Luckily, there are vast lands in the north where the herders can be resettled. I have heard a lot about how Kano Governor Abdullahi Ganduje is making tremendous progress in creating large grazing reserves in the state. That, to me, looks like problem-solving in place of rabble-rousing. Transitioning from open grazing to ranching has to be methodical. It is not a communiqué issue. Since it cannot be enforced overnight, the order will be difficult to obey and the southern governors will only end up giving more ammunition to the Sunday Igbohos and Nnamdi Kanus to continue their ethnic campaigns. The consequences may not spare any part of Nigeria. We need to pause and think.

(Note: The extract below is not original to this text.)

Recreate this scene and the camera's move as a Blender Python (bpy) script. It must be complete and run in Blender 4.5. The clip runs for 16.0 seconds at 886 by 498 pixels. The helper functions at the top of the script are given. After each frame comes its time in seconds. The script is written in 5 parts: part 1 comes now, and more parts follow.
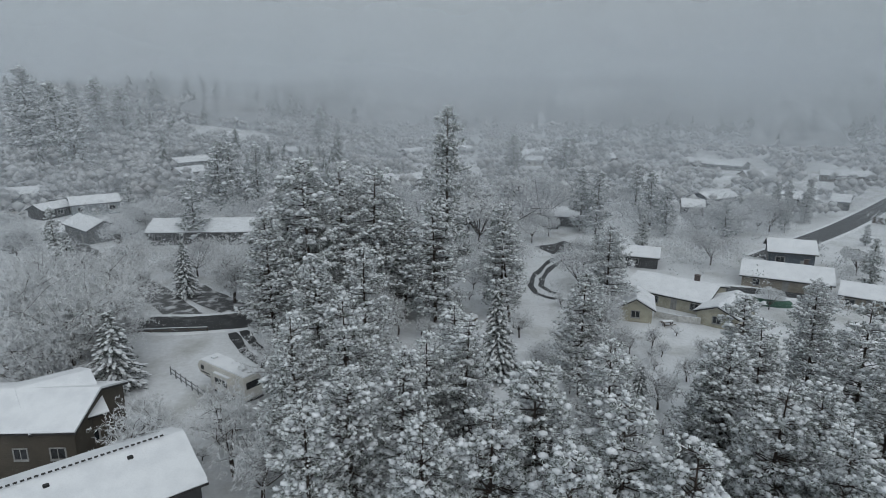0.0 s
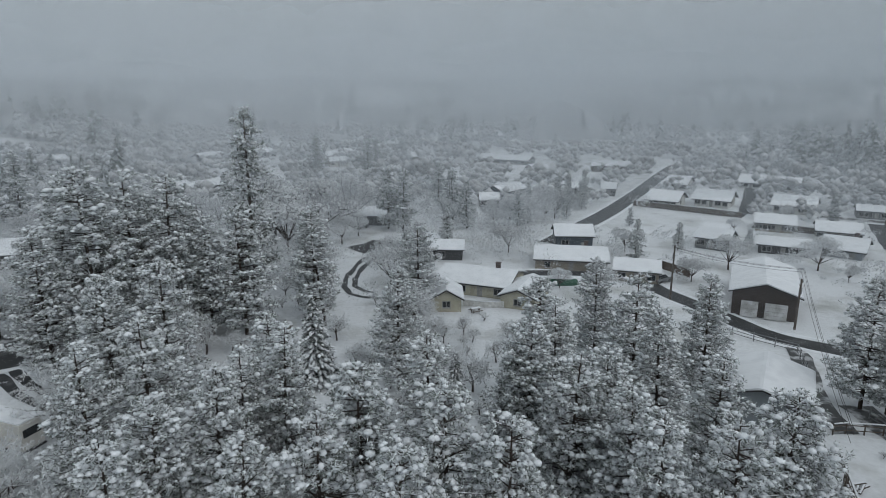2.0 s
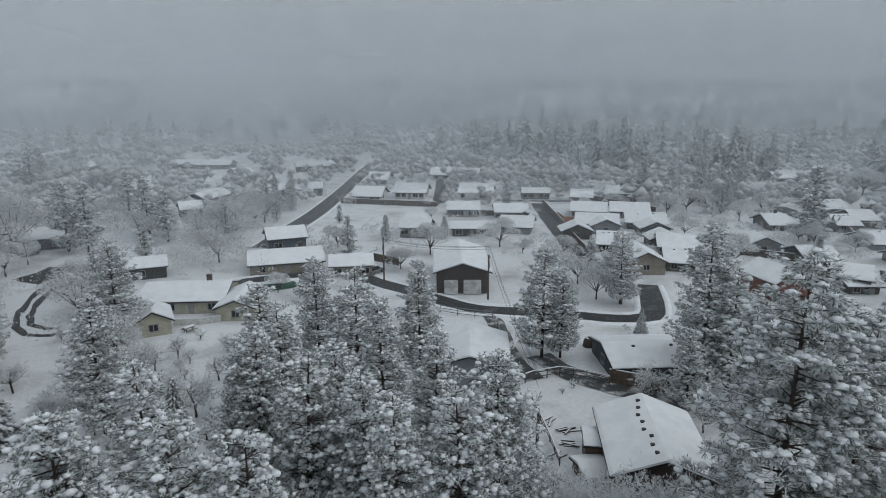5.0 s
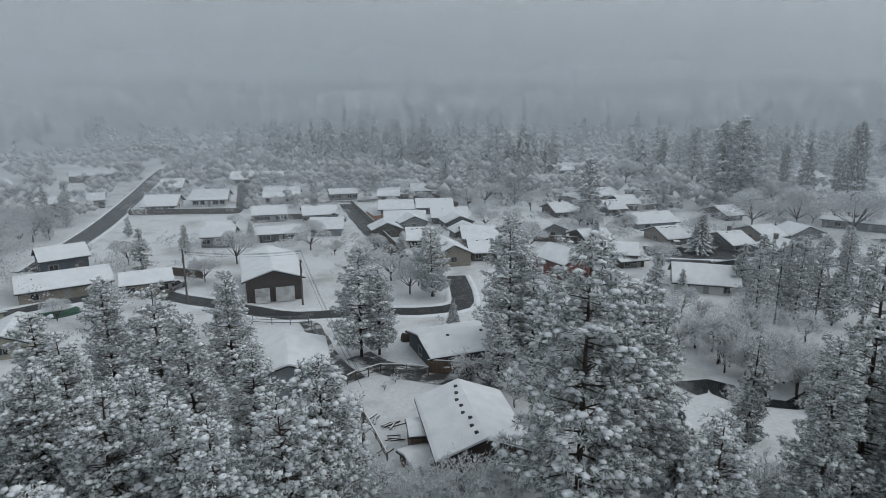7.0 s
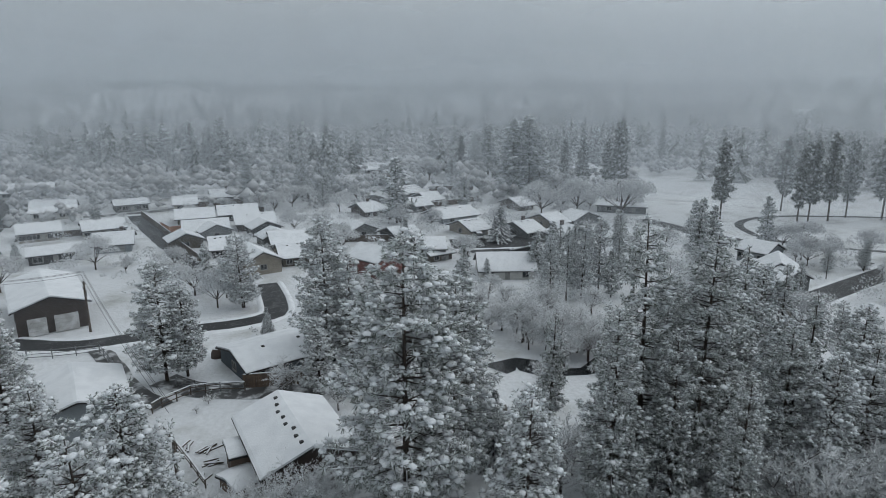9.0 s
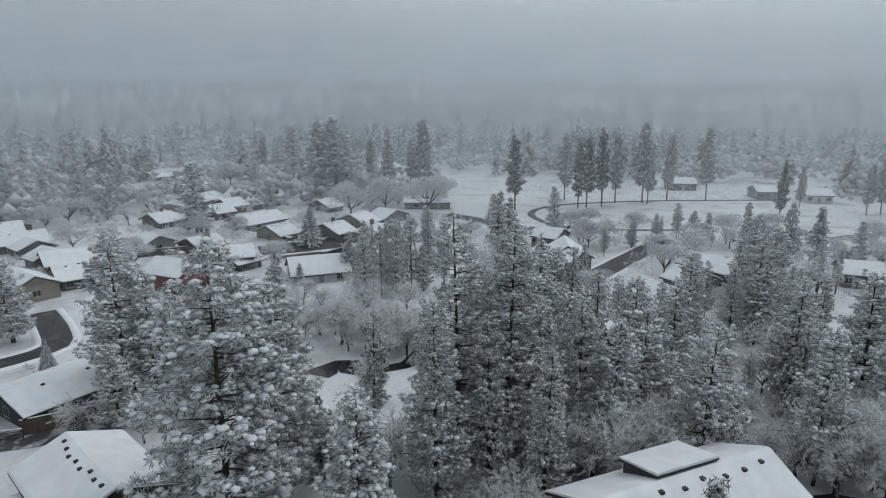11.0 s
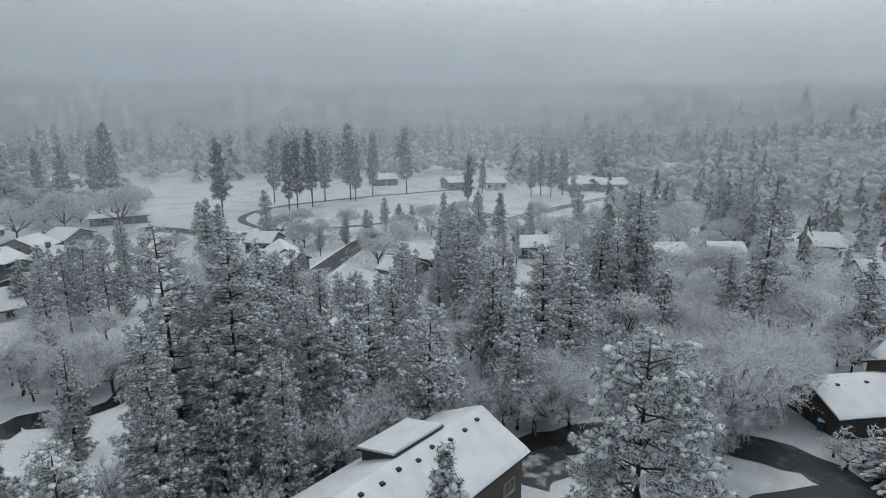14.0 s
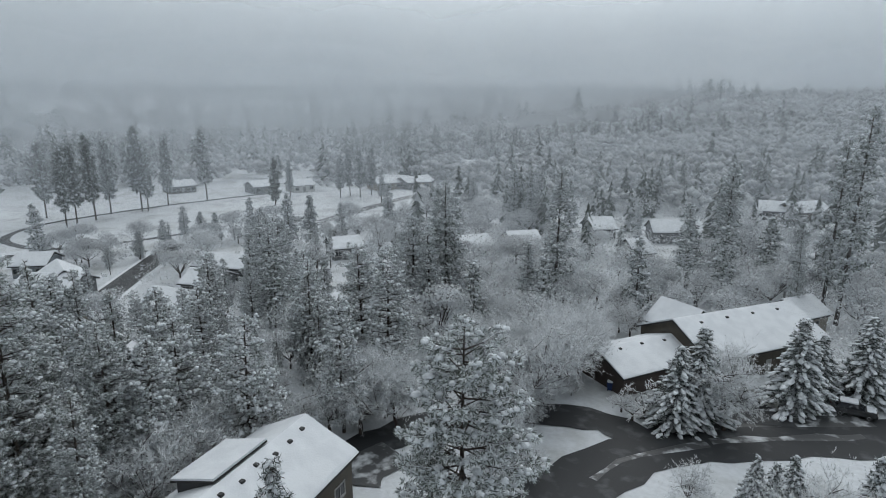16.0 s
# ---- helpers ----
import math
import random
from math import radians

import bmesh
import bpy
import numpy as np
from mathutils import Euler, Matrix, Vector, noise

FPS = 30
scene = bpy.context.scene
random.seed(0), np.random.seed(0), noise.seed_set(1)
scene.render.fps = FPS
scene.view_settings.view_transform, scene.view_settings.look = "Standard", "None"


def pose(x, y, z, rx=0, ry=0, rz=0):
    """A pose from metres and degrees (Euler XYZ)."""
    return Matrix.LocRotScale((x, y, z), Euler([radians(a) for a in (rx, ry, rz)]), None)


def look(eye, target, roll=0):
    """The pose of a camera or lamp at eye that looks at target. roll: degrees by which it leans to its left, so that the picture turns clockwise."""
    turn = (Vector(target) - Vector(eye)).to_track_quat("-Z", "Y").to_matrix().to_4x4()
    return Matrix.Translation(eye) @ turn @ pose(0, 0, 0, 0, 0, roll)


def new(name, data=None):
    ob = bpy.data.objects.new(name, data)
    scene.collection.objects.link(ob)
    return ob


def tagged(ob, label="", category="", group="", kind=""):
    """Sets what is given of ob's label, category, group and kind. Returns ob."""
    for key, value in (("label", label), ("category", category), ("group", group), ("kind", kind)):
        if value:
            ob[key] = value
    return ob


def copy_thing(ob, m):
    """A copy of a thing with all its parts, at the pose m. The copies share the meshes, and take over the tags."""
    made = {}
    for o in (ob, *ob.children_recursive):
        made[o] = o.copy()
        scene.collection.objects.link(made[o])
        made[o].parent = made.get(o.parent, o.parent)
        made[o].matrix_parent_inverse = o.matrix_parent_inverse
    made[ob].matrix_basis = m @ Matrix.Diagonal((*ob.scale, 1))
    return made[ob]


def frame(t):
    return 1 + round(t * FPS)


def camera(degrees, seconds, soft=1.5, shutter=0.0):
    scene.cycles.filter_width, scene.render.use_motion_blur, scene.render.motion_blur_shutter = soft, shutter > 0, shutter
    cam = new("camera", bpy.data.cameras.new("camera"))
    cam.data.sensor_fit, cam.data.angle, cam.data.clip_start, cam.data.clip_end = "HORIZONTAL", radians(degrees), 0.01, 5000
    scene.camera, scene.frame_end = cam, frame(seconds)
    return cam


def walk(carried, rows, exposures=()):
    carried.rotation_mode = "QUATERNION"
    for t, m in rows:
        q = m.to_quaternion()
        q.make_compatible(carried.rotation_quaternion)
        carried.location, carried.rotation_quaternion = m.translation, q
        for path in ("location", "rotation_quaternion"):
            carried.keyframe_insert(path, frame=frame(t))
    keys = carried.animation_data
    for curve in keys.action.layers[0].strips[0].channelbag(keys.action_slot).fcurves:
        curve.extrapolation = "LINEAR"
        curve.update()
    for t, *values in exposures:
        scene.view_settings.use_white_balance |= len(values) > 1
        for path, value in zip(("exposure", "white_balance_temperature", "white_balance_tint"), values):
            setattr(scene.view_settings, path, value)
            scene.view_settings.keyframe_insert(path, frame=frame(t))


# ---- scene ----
cam = camera(71.72, 16.0, soft=0.85)
EYE = 35.0


def heading(t):
    """Degrees clockwise from the first view, nearly even: 9 degrees a second."""
    s = (t - 8) / 8
    return 68.8 + 71.7357 * s - 0.2108 * s ** 2 - 0.008 * s ** 3 - 0.0735 * s ** 4


walk(cam, [(k / 2, pose(0, 0, EYE, 90 - 13.8355 + 0.2474 * (k / 2 - 8) / 8, 0, -heading(k / 2))) for k in range(33)],
     [(0, 0.09), (6, 0.14), (12, 0.28), (16, 0.32)])

# ---- sky and light ----
world = bpy.data.worlds.new("winter_sky")
scene.world = world
world.use_nodes = True
wn, wl = world.node_tree.nodes, world.node_tree.links
wn.clear()
w_out = wn.new("ShaderNodeOutputWorld")
w_bg = wn.new("ShaderNodeBackground")
w_tc = wn.new("ShaderNodeTexCoord")
w_sep = wn.new("ShaderNodeSeparateXYZ")
w_ramp = wn.new("ShaderNodeValToRGB")
w_noise = wn.new("ShaderNodeTexNoise")
w_map = wn.new("ShaderNodeMapping")
w_add = wn.new("ShaderNodeMath")
w_mul = wn.new("ShaderNodeMath")
w_sky = wn.new("ShaderNodeTexSky")
w_mix = wn.new("ShaderNodeMixRGB")
w_sky.sky_type, w_sky.sun_disc = "NISHITA", False
w_sky.sun_elevation, w_sky.sun_rotation = radians(42), radians(150)
w_scale = wn.new("ShaderNodeMixRGB")
w_scale.blend_type, w_scale.inputs[0].default_value = "MULTIPLY", 1.0
w_scale.inputs[2].default_value = (0.08, 0.08, 0.08, 1)
w_map.inputs["Scale"].default_value = (1, 1, 3.2)
w_noise.inputs["Scale"].default_value, w_noise.inputs["Detail"].default_value = 2.2, 4
w_mul.operation, w_mul.inputs[1].default_value = "MULTIPLY_ADD", 0.045
w_mul.inputs[2].default_value = -0.022
w_add.operation = "ADD"
stops = ((0.0, (0.326, 0.364, 0.396)), (0.03, (0.350, 0.389, 0.420)), (0.09, (0.374, 0.414, 0.443)), (0.16, (0.388, 0.428, 0.456)), (0.4, (0.50, 0.546, 0.576)), (1.0, (0.76, 0.825, 0.86)))
w_ramp.color_ramp.elements[0].position, w_ramp.color_ramp.elements[0].color = stops[0][0], (*stops[0][1], 1)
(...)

The southern governors asked President Muhammadu Buhari to respect “federal character” in his appointments. This was a bit shocking to me. I used to think southerners see “federal character” as a dirty phrase to be despised and avoided. I have always argued that those who wrote “federal character” into our constitution were not stupid — they wanted to avoid domination by any part of the country. The only way to ensure fairness and promote a sense of belonging in a multi-ethnic federation is to make sure significant federal appointments reflect our diversity. Some analysts believe that a part of the current tension in Nigeria is fuelled by Buhari’s pattern of appointments.
I was on the phone with a southern governor recently. He said northerners were systematically replacing southerners in positions “zoned” to the south: finance ministry, FIRS, NIMASA, etc. “The president, a northerner, is the minister of petroleum. The NNPC GMD is a northerner. Most agencies under the petroleum ministry are headed by northerners,” he lamented. One southern minister said he did not want to renew the tenure of a “disloyal” agency head (they are from the same state) but had to rethink “because they may go and bring somebody from Katsina state to replace him”. The rascal in me quietly jested: didn’t these guys say federal character should never matter?
While I am not trying to downplay the worries and demands of the southern governors, I am more interested in how they can work with Buhari to tackle this crippling insecurity and stop the bleeding in the land. Open grazing needs to stop, I agree; strategic federal appointments must reflect our diversity, I don’t dispute that; Buhari needs to talk to his citizens to calm their nerves, I accept; we need to restructure Nigeria, I concur (although my own ideas are about socio-economic restructuring rather than disguised balkanisation). But, most importantly, what Nigeria needs urgently is first aid. Nigeria is bleeding so profusely that the incurable optimists are worried.
I sympathise with the southern governors: they are under pressure from the streets to say or do something, otherwise they will soon be unable to leave the government house. In 1999-2003, governors of core northern states were under similar tremendous pressure from the streets, with the influence of clerics, to declare Sharia. This is politics: if you don’t eat, you will be eaten. But let us keep this in mind: we need to tackle this insecurity decisively and immediately. All other issues, including open grazing, practising “true federalism” and Biafra, will only be relevant if the prevailing anarchy does not consume us all. Nigerians need to be alive first; other things can always follow.